Restrictions remain in place and inside all of our hospitals you still need to wear a mask, wash your hands and follow social distancing. Please see information for visitors > before you plan on visiting.
We have therefore introduced a number of measures to help delay the spread of the virus and maintain essential health services for those that will continue to need them during these unprecedented times.
Maintaining patient safety is a priority and changes may be necessary as the situation evolves. For example, your specialist teams may encourage phone consultation rather than seeing you in person, to minimise any risk to you.
Stay up to date with the latest guidance:
In order to minimise crowding, we ask you to travel alone to the hospital if you’re able, in line with national social distancing advice.
If you have anyone coming with you when you have your treatment, they should wait outside the hospital. This helps us minimise further risk to you and other patients.
We appreciate this is a difficult time so if you have any concerns, please speak to the nurse in charge on the day of your appointment.

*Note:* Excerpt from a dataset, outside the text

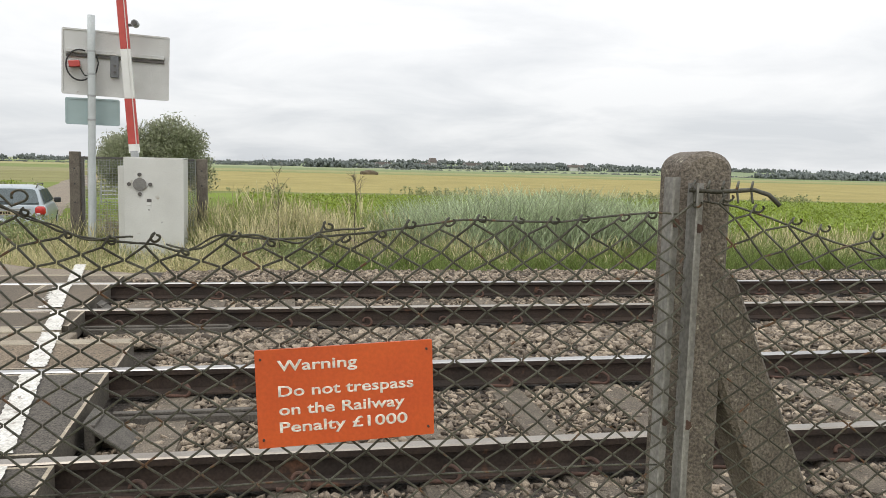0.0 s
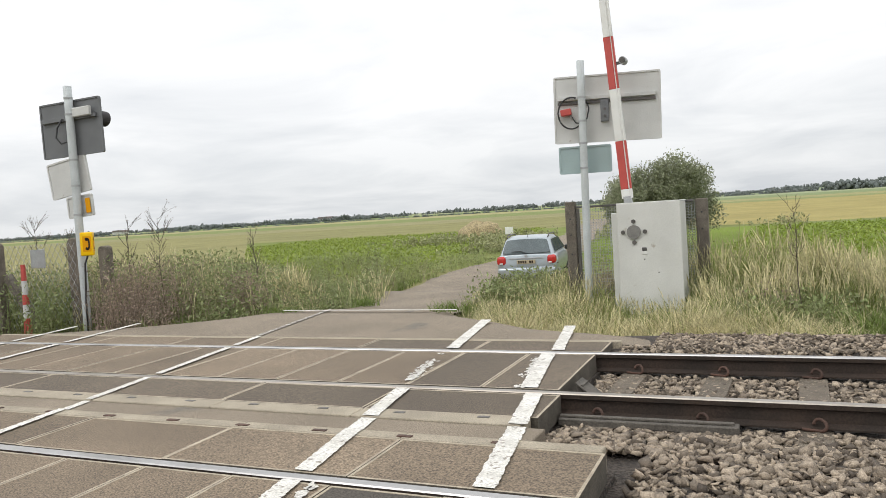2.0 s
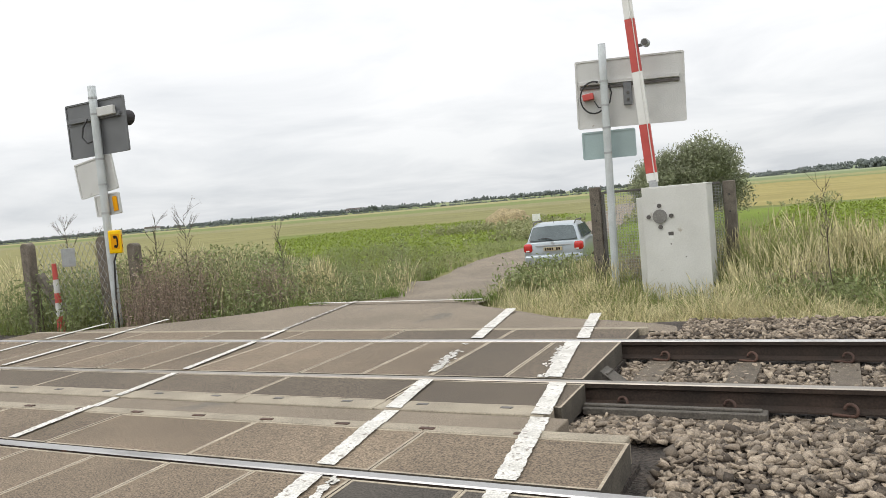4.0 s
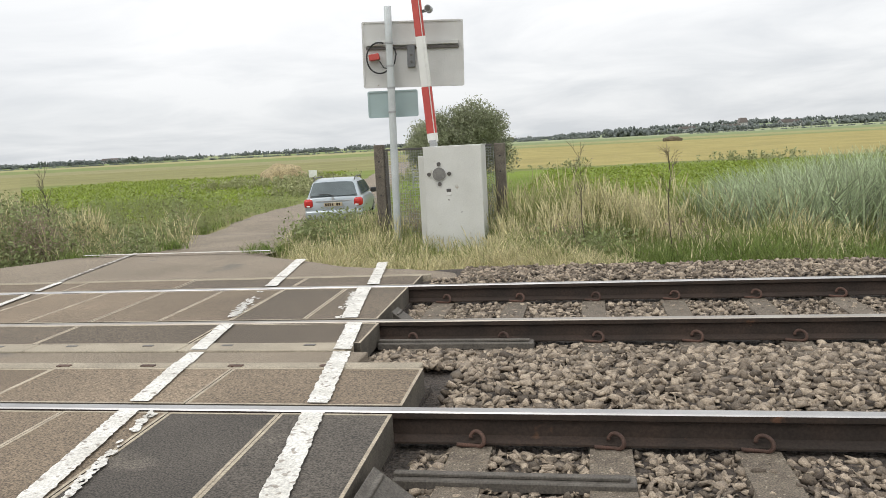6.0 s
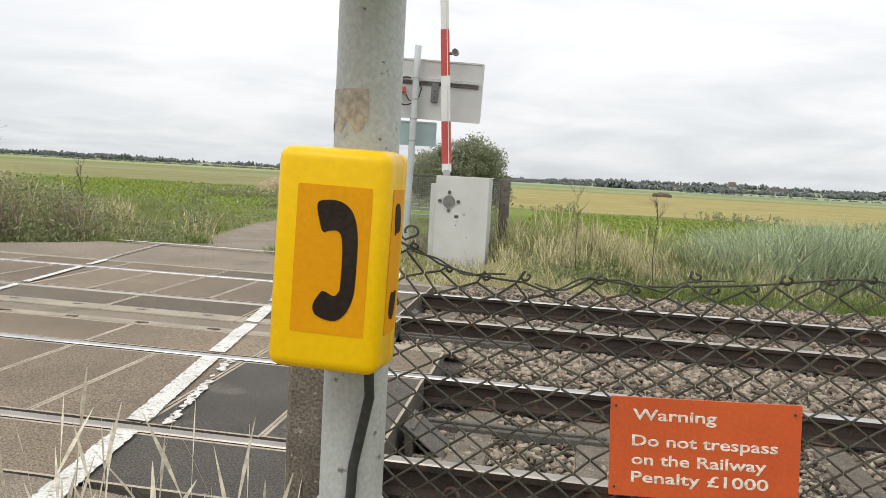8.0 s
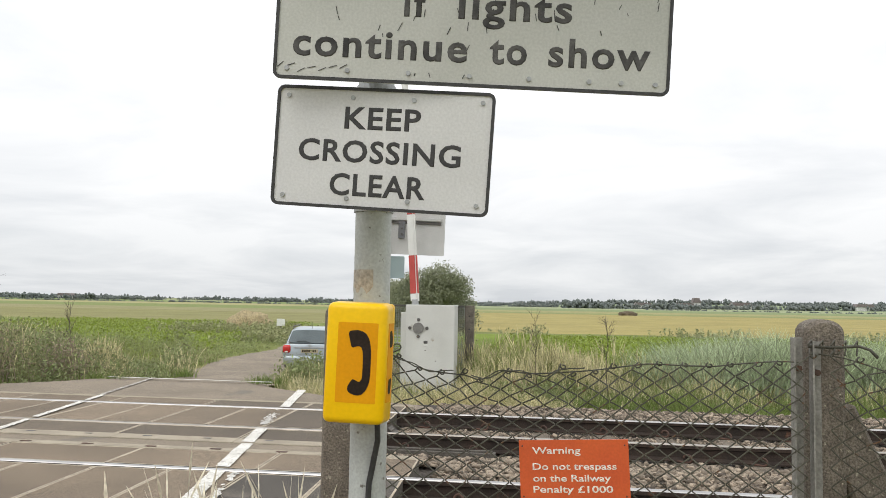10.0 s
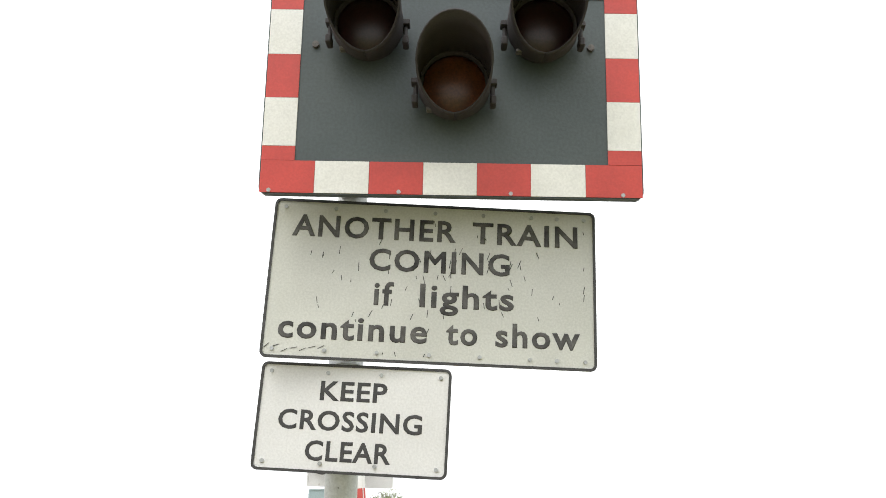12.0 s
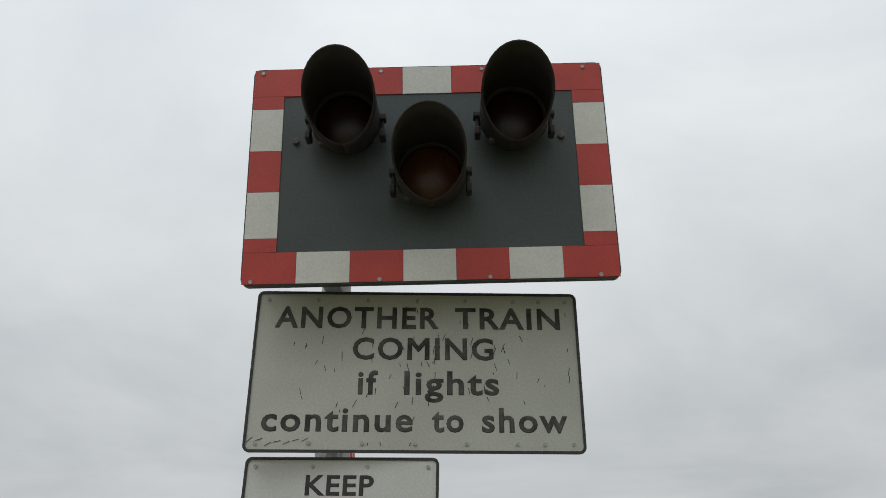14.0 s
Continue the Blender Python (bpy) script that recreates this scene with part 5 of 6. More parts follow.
fb = board_back((-2.4, 9.84, 2.262), 1.577, 1.01, 8.5, 1.5, SIGN_BACK, "grey back of a crossing signal board with cable loop", False)
part("rail_channel", bm_box(0.06, 1.5, -0.05, 0.0, 0.64, 0.7, 0.005, 1), SIGN_BACK, fb, "grey mounting channel")
# dark strip standing in for the channel's shadow on the board
part("rail_channel", bm_box(0.06, 1.5, -0.03, 0.0, 0.58, 0.625, 0.004, 1), DARKMETAL, fb, "dark strip painted as the shade under the channel")
part("junction_bracket", bm_box(0.7, 0.82, -0.06, 0.0, 0.3, 0.63, 0.006, 1), SIGN_BACK_DARK, fb, "grey steel cable bracket")
for zz in (0.38, 0.48):
    part("gland", bm_tube([(0.765, -0.075, zz), (0.765, -0.058, zz)], 0.02, 10), DARKMETAL, fb)
part("junction_box", bm_box(0.17, 0.33, -0.12, -0.02, 0.385, 0.48, 0.01, 2, pose(0.0, 0, 0.0, 0, -8, 0)), RED_FADED, fb, "faded red junction box")
pts = []
for i in range(25):
    a = radians(70 + 285 * i / 24)
    pts.append((0.27 + 0.2 * math.cos(a), -0.075, 0.45 + 0.235 * math.sin(a)))
part("cable_loop", bm_tube(pts, 0.012, 8), CABLE, fb, "black cable loop", smooth=True)
pts = [(0.5, -0.07, 0.62), (0.53, -0.08, 0.5), (0.5, -0.08, 0.36), (0.42, -0.08, 0.28), (0.33, -0.08, 0.3), (0.27, -0.08, 0.4)]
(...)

Most people make a full recovery after cancer treatment and their immune system either recovers fully or is not affected. But the type of cancer and the treatment you have had may increase your risk from coronavirus.
If you are taking hormone tablets or injections for cancer, you are at no more risk of contracting coronavirus. You should continue your medication and take the appropriate hand washing and social distancing measures.
If you care for someone with cancer or receiving cancer treatment, you should follow social distancing measures and take extra care to protect them from coronavirus.
If you have symptoms of coronavirus and you live with someone with cancer, you should try to arrange for them to stay with family or friends for 14 days while you self-isolate.